Cela dit, la campagne engagée contre le détournement des produits de première nécessité et leur entassement dans des dépôts clandestins ne devrait pas engendrer des abus caractérisés, endommageant les intérêts et la réputation d’institutions économiques respectables et respectées pour leur rôle majeur dans l’économie du pays, à l’instar du groupe « Couscous Diari et Spiga ».
Imagination puissante, malveillante
Car, l’opération lancée le jeudi 10 mars par les forces de l’ordre contre un dépôt de cette société est tout simplement inacceptable. Dans le dépôt en question, il y avait une quantité de produits alimentaires impropres à la consommation pour non-conformité aux normes mondiales de certification.
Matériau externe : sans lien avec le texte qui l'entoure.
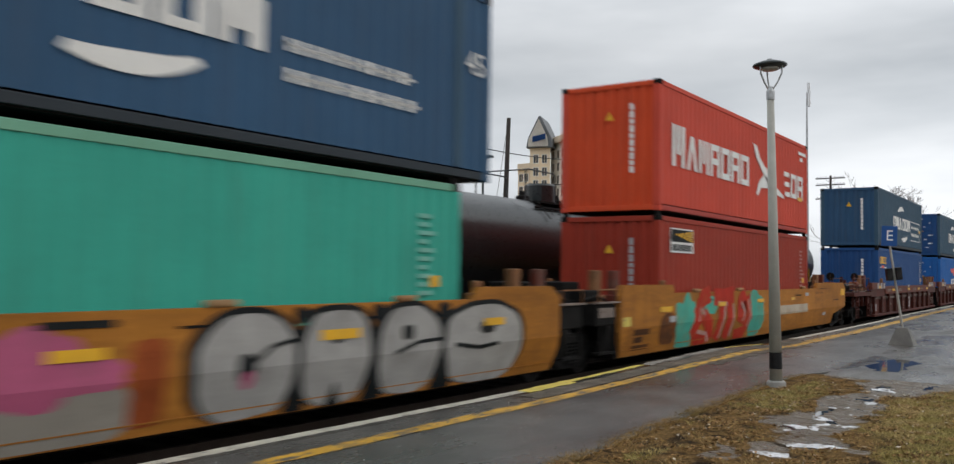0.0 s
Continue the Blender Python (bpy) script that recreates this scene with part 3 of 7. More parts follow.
def on_lawn(rng):
    while True:
        x = 4 + 11.6 * rng.random() ** 0.8
        y = rng.uniform(-2.0, 4.0)
        if not bare(x, y) and noise.noise((x * 3.3, y * 3.3, 8)) > rng.uniform(-0.2, 0.6):
            return x, y, ground_height(x, y) - 0.005


def on_verge(rng):
    while True:
        x = rng.uniform(7.0, 16.2)
        y = rng.uniform(-0.6, kerb_y(x))
        if lushness(x, y) + 0.5 * noise.noise((x * 3, y * 3, 62)) < rng.uniform(0.3, 1.0):
            continue
        if not bare(x, y):
            return x, y, ground_height(x, min(y, 4.2)) - 0.005


tufts(15000, 5, on_lawn, 0.012, 0.04, M["blade_straw"], "grass_straw", "scattered pale straw")
tufts(70000, 1, on_lawn, 0.01, 0.04, M["blade_dry"], "grass_dry", "dry brown winter grass blades")
tufts(7000, 3, on_lawn, 0.015, 0.045, M["blade_green"], "grass_thin", "thin green winter grass blades")
tufts(30000, 2, on_verge, 0.012, 0.05, M["blade_green"], "grass_green", "olive green winter grass in uneven patches")


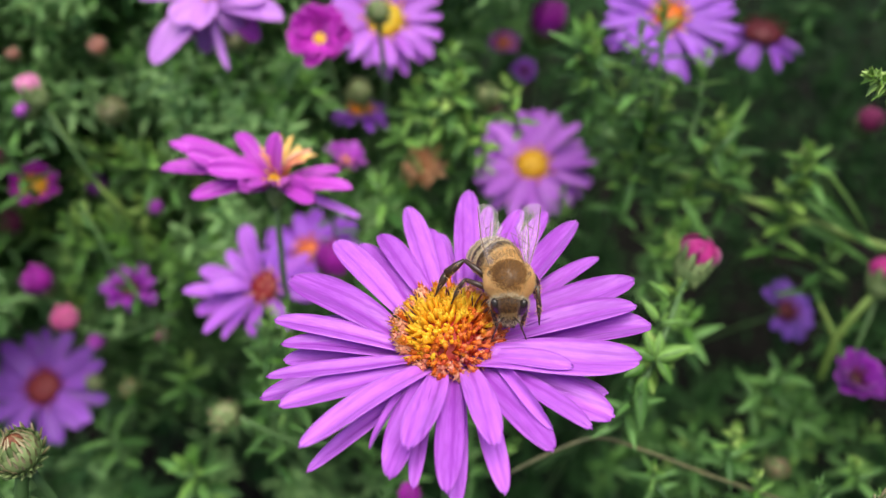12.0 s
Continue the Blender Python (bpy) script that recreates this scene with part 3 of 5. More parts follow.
aster((50.7, 154.2, 483.9), (0.01, -0.62, 0.78), 15.0, 20, PETAL_VIOLET, AMBER, label="violet aster partly hidden by green shoots", disc_size=0.22, cup=0.05, seed=8)
aster((91.0, 196.5, 460.8), (0.00, -0.11, 0.99), 12.7, 12, PETAL_VIOLET, WINE, label="spent violet aster with a wine-red disc", disc_size=0.42, cup=-0.35, layers=1, seed=9)
ragged_aster((-25.1, 97.2, 480.3), (0.1, 0.22, 0.97), [
    (-18.1, 6.6, -1.0, 3.1, PETAL_BRIGHT),
    (-18.1, 3.0, 2.0, 3.3, PETAL_BRIGHT),
    (-16.8, 8.4, -3.0, 2.8, PETAL_BRIGHT),
    (-13.7, 4.2, 4.0, 3.8, PETAL_BRIGHT),
    (-7.6, 8.2, -3.0, 3.0, PETAL_BRIGHT),
    (-12.6, -2.7, 4.0, 2.8, PETAL_BRIGHT),
    (-4.9, -1.8, 6.0, 4.1, PETAL_BRIGHT),
    (1.6, 6.9, 5.0, 3.8, PETAL_BRIGHT),
    (7.8, -2.6, 6.0, 3.8, PETAL_BRIGHT),
    (12.8, -1.3, 3.0, 3.0, PETAL_BRIGHT),
    (10.2, 2.0, -3.0, 2.1, PETAL_BRIGHT),
    (13.7, -5.7, 0.0, 1.5, PETAL_SOFT),
    (2.9, -1.6, 7.0, 3.6, PETAL_BRIGHT),
    (-9.5, 1.3, 6.0, 3.8, PETAL_BRIGHT),
    (-1.8, -0.7, 8.0, 3.6, PETAL_BRIGHT),
    (-5.5, 4.6, 0.0, 3.1, PETAL_BRIGHT),
], GOLD, 1.7, "bright purple aster seen from its side on a green stem", straps=[
    (-2.0, 4.2, 1.0, 1.3, STRAP),
    (-0.8, 5.7, 0.0, 1.3, STRAP),
    (0.5, 6.3, -1.0, 1.3, STRAP),
    (2.3, 6.0, -1.0, 1.3, STRAP),
    (3.1, 4.7, -2.0, 1.3, STRAP),
    (3.8, 3.1, 2.0, 1.3, PEACH),
    (5.1, 3.8, 1.0, 1.3, PEACH),
    (6.0, 3.1, 2.0, 1.3, STRAP),
    (4.6, 2.0, 3.0, 1.3, PEACH),
    (-1.4, 3.0, 3.0, 1.3, PEACH),
], stem=40, rise=0.9, facing=(0.0, -0.25, 0.97))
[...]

Par souci de protection du consommateur et de sa réputation auprès de ses clients nationaux et internationaux, la société procède, quand besoin est, à la destruction de ses produits ayant dépassés la date limite de consommation.
Le plus grave est l’entrée en scène des réseaux sociaux. Ceux-ci, ignorant de quoi il s’agit et n’ayant aucune idée des tenants et aboutissants de l’affaire, s’en sont pris avec âcreté et animosité aux responsables de la société.
Selon les facebookers et autres instagrammeurs, nous ne sommes plus en présence de dirigeants d’un groupe industriel qui exporte entre 50 et 60% de sa production, mais de vulgaires spéculateurs qui « achètent des pâtes subventionnées, les transforment en nourriture pour animaux en vue de la vendre à un prix non subventionné »… On reste pantois face à la puissance de l’imagination malveillante de certains usagers des réseaux sociaux.
Temps incertains, temps dangereux
Mais à quelque chose, malheur est bon. Cette bourde des forces de l’ordre contre « Couscous Diari et Spiga » a provoqué un élan de solidarité des ouvriers et de leur syndicat de base avec la société et ses dirigeants. L’UGTT ne s’est pas contentée d’exprimer son soutien aux patrons du groupe alimentaire, mais, dans son communiqué publié le 11 mars, est allée jusqu’à exiger des excuses des forces de l’ordre.
Cela dit, on ne peut pas ne pas poser la question de savoir s’il est judicieux que le président de la république réserve tout son temps et son énergie à traquer en personne les contrebandiers, les trafiquants et les spéculateurs ? Est-ce son travail à lui de faire des descentes dans les entrepôts ? De faire des visites d’inspection impromptues à des boulangeries en ville et de s’enquérir auprès de leurs propriétaires de l’approvisionnement en farines ?
« […] on ne peut pas ne pas poser la question de savoir s’il est judicieux que le président de la république réserve tout son temps et son énergie à traquer en personne les contrebandiers, les trafiquants et les spéculateurs ? »
Tout ce que fais Kais Saied ne relève pas de la responsabilité du président de la république, mais de celle des fonctionnaires des ministères du Commerce et de l’Intérieur. Le président de la république, en ces temps de crise sans précédent, a des choses beaucoup plus importantes à faire que les visites nocturnes à des entrepôts clandestins. Beaucoup plus importantes que la consultation populaire électronique qui n’a pas tenu ses promesses.
Le rôle de président en ces temps extrêmement incertains et particulièrement dangereux, c’est de s’entourer des plus grandes compétences du pays dans le cadre d’un Conseil de crise. Un Conseil de crise permanent qui se pencherait sur les voies et moyens de sauver le pays. Un pays à vau-l’eau victime d’une double calamité : « la révolution » et la pandémie. Sans parler de ce que nous réserve la guerre russo-ukrainienne.